[Source records]
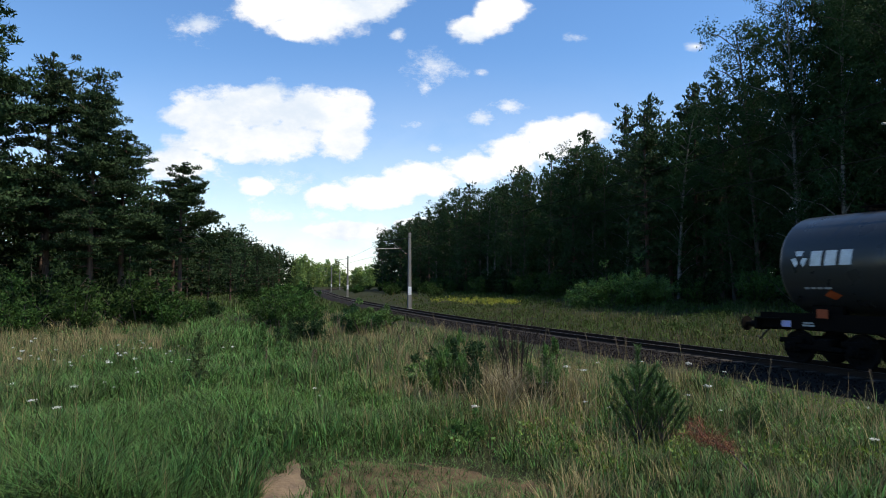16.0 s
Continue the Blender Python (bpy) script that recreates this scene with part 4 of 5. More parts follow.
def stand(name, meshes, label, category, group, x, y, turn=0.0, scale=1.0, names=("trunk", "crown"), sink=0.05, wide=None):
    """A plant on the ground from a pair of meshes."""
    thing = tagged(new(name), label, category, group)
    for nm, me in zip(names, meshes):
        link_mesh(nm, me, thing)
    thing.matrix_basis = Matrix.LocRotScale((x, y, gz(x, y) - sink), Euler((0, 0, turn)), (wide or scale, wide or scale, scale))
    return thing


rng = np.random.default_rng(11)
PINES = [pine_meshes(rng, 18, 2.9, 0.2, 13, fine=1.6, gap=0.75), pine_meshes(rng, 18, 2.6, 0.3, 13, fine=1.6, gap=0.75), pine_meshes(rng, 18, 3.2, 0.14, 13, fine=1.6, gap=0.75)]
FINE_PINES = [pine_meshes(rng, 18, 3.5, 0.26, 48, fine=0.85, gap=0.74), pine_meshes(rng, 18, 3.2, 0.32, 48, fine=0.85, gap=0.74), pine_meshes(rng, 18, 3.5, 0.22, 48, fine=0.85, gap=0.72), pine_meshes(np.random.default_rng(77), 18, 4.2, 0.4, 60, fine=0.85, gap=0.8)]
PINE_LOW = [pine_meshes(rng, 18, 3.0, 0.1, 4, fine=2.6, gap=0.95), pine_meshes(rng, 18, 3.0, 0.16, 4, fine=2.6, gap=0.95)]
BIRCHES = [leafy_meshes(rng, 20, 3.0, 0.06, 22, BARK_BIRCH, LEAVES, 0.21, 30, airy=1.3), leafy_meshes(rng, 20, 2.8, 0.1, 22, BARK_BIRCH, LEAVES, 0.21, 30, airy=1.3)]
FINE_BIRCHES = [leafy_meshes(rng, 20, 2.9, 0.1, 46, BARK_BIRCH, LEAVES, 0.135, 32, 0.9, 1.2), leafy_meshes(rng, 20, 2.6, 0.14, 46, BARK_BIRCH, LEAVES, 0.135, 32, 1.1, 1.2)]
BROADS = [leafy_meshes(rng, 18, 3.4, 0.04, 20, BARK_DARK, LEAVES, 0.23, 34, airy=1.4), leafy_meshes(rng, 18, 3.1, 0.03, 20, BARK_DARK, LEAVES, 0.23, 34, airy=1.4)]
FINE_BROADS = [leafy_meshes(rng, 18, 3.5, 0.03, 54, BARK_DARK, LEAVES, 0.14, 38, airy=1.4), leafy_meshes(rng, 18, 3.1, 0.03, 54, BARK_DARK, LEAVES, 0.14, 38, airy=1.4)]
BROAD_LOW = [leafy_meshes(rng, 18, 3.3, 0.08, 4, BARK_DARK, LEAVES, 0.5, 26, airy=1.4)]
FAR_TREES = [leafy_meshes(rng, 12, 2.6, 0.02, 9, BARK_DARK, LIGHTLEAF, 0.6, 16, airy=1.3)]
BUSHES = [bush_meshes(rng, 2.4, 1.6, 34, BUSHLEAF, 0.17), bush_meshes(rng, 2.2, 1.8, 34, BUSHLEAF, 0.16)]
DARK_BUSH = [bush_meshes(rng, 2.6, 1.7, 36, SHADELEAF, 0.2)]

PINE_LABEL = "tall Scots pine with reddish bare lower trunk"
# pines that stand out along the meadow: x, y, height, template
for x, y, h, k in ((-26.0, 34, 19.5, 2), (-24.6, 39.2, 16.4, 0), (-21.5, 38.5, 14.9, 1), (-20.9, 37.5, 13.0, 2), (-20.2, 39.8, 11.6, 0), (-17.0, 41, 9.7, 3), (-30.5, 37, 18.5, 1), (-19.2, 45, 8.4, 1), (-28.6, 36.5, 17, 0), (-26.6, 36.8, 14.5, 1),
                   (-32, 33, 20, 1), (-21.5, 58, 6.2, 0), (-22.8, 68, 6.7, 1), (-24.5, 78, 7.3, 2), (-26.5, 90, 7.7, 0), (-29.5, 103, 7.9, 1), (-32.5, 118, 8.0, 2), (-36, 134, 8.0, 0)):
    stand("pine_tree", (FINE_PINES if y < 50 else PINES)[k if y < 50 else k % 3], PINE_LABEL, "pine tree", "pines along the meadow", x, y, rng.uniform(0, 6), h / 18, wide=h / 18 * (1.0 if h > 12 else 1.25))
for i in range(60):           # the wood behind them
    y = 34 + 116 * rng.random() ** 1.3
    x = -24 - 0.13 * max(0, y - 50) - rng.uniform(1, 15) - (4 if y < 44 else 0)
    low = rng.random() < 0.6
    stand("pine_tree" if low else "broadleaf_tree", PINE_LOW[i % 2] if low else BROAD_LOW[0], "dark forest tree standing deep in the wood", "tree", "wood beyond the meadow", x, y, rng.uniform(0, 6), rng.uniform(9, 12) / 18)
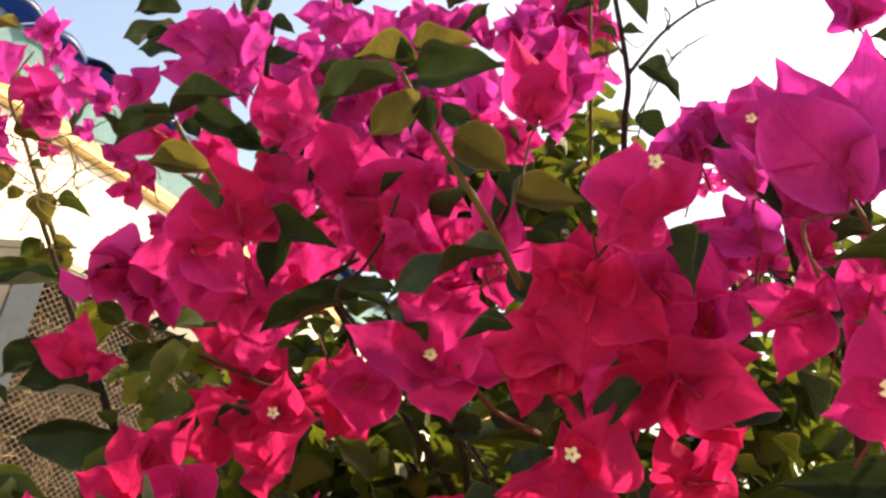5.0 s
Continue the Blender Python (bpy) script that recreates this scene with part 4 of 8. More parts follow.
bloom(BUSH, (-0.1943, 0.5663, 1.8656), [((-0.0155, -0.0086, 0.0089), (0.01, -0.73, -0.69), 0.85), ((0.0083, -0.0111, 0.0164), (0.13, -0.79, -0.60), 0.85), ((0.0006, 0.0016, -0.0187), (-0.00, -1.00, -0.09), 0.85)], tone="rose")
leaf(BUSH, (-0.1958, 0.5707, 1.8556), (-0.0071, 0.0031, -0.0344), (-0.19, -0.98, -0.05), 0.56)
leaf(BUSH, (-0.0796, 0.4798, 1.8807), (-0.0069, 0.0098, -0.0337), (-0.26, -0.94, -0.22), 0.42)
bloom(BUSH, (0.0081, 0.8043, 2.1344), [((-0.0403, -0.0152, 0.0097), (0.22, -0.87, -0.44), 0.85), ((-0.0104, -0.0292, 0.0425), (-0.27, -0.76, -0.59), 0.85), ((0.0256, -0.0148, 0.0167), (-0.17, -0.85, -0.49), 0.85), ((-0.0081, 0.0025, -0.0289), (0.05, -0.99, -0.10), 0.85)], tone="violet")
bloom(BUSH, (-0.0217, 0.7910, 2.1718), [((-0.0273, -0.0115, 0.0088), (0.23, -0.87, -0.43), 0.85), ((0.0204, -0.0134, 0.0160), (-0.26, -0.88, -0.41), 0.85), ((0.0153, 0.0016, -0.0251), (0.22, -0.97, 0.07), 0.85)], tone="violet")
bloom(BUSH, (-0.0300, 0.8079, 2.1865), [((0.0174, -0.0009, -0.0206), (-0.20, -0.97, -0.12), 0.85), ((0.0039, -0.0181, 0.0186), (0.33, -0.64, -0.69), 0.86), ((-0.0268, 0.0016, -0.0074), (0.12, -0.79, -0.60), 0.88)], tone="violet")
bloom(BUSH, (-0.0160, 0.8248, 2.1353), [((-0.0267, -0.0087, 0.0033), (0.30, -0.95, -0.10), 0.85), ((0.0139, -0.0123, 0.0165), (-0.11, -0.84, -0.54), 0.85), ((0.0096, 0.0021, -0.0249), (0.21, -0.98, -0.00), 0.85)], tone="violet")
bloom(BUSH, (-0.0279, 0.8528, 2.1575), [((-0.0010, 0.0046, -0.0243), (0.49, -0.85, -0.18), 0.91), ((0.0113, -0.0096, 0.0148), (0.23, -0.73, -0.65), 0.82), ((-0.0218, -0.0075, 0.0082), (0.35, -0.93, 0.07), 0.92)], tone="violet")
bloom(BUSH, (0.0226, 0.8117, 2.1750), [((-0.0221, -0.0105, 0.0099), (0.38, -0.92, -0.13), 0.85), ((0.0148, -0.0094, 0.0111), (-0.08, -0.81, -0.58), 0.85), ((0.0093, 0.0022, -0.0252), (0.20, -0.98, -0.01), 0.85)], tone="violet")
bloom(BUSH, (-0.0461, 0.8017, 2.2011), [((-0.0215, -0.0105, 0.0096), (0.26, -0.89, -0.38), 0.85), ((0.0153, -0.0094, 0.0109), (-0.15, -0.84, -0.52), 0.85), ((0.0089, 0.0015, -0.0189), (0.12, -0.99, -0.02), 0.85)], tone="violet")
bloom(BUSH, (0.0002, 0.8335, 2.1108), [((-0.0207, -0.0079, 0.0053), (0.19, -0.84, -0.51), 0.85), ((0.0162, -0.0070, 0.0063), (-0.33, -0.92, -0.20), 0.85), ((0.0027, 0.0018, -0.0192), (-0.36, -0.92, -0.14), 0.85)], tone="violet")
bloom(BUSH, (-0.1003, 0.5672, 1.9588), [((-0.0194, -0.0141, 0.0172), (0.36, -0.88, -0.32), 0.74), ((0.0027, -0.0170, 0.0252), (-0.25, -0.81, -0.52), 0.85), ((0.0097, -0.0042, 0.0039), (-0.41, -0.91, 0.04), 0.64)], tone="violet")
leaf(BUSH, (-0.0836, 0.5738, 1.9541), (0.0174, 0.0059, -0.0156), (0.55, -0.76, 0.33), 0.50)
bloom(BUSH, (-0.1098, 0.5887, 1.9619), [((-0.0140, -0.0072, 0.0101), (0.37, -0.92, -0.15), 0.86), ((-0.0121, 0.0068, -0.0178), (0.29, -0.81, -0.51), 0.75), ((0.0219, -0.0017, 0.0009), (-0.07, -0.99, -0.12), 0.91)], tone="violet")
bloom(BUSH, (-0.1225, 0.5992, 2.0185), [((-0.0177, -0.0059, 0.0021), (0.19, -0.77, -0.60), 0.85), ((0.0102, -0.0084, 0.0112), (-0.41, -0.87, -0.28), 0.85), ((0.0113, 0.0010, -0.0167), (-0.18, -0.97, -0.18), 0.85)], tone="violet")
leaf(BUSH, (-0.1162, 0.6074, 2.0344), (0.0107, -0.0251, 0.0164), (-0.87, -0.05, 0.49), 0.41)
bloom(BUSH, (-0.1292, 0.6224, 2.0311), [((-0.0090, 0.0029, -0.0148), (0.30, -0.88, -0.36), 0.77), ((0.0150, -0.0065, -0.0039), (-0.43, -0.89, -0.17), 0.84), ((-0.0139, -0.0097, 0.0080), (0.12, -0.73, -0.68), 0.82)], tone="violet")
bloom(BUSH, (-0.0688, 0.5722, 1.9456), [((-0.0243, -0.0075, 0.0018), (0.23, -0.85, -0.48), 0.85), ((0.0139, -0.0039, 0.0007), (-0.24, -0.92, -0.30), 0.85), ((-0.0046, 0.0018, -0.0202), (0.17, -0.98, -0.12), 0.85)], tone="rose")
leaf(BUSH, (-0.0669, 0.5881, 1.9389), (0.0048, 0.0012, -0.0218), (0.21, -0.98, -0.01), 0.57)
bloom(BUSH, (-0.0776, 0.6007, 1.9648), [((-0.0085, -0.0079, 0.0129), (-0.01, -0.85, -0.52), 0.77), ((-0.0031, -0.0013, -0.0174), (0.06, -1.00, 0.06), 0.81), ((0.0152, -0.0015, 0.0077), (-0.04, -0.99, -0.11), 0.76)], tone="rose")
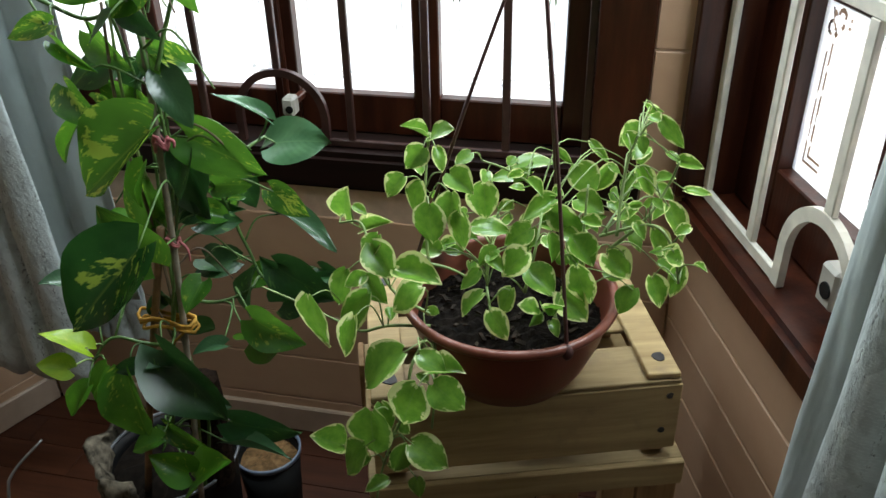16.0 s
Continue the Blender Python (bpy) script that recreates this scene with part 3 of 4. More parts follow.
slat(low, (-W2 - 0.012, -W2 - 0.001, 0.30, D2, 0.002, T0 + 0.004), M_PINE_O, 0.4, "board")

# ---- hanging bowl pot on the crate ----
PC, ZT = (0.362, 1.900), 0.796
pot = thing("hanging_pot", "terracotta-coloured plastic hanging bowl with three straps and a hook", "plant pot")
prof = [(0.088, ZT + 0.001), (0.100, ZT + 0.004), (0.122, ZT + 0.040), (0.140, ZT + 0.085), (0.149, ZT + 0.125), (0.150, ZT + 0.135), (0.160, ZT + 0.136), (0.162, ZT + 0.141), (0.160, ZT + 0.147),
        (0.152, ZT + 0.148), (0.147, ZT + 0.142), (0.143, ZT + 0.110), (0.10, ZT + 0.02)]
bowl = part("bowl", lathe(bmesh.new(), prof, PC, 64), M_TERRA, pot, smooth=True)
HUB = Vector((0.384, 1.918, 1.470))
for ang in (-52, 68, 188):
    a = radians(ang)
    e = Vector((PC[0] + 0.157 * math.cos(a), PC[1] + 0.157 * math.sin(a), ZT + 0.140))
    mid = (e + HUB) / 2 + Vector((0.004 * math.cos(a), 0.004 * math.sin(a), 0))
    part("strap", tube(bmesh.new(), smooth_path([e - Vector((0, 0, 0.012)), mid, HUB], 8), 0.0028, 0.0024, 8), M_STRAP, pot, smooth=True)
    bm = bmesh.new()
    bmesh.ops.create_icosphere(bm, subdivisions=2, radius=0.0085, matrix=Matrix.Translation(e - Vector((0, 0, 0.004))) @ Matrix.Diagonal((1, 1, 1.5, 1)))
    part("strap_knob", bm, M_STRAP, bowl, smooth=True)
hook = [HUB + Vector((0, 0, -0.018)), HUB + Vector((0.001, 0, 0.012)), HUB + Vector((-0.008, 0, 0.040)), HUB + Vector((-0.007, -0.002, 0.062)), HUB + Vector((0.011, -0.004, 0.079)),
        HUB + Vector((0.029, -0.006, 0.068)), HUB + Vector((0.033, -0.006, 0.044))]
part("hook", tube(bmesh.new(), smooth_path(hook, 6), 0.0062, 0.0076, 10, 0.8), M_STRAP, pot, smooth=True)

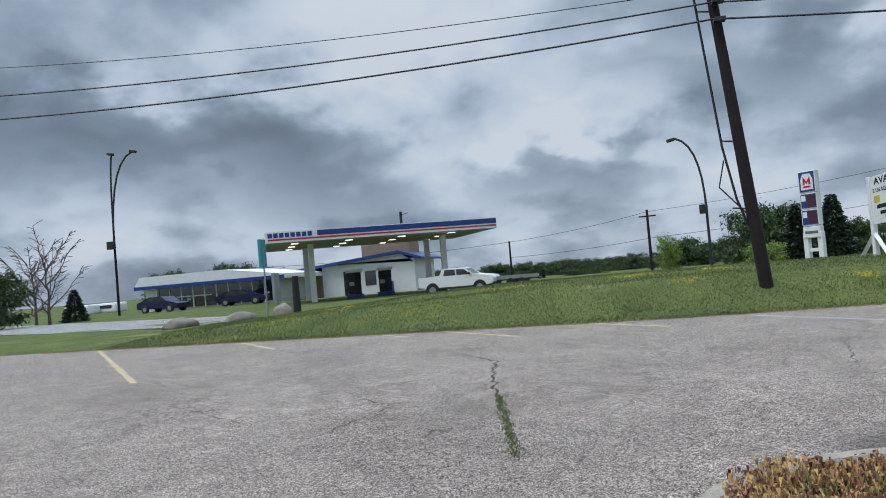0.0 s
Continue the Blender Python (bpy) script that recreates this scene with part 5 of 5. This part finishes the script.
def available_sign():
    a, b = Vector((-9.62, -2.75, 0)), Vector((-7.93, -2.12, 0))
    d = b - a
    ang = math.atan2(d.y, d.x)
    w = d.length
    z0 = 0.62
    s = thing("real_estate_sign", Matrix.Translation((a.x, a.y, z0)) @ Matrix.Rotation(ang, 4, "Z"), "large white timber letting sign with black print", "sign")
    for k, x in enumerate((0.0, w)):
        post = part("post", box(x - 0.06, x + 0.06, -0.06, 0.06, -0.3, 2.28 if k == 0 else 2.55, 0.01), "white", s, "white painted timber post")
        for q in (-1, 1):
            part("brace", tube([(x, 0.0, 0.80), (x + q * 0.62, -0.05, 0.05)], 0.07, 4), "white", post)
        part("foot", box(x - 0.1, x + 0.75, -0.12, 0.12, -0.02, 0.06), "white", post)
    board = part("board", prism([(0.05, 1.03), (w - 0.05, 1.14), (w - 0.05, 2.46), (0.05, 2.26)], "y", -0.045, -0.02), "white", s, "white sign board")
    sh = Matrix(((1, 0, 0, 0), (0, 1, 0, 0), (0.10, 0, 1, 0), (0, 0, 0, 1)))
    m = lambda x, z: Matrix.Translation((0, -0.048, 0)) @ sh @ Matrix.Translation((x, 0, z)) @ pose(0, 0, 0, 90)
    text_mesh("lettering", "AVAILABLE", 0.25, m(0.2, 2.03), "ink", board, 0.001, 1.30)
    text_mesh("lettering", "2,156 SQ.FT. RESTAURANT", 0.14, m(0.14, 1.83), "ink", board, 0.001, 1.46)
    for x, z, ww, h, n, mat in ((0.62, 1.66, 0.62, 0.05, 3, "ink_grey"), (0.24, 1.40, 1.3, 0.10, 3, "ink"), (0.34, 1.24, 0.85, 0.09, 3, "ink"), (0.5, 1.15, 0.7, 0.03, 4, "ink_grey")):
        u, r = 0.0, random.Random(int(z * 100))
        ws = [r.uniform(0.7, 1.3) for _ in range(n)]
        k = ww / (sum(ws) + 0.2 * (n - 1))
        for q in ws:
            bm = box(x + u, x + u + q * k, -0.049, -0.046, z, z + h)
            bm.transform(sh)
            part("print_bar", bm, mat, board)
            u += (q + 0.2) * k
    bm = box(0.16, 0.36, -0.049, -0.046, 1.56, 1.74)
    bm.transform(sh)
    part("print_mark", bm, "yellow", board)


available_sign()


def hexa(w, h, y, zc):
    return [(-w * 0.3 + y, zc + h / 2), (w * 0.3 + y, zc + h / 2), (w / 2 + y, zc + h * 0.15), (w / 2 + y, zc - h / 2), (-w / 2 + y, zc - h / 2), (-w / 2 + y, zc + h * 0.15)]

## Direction
Using the data above, copy each line that contains "parts".

## Complete answer
Continue the Blender Python (bpy) script that recreates this scene with part 4 of 5. More parts follow.
Continue the Blender Python (bpy) script that recreates this scene with part 4 of 8. More parts follow.
Continue the Blender Python (bpy) script that recreates this scene with part 3 of 4. More parts follow.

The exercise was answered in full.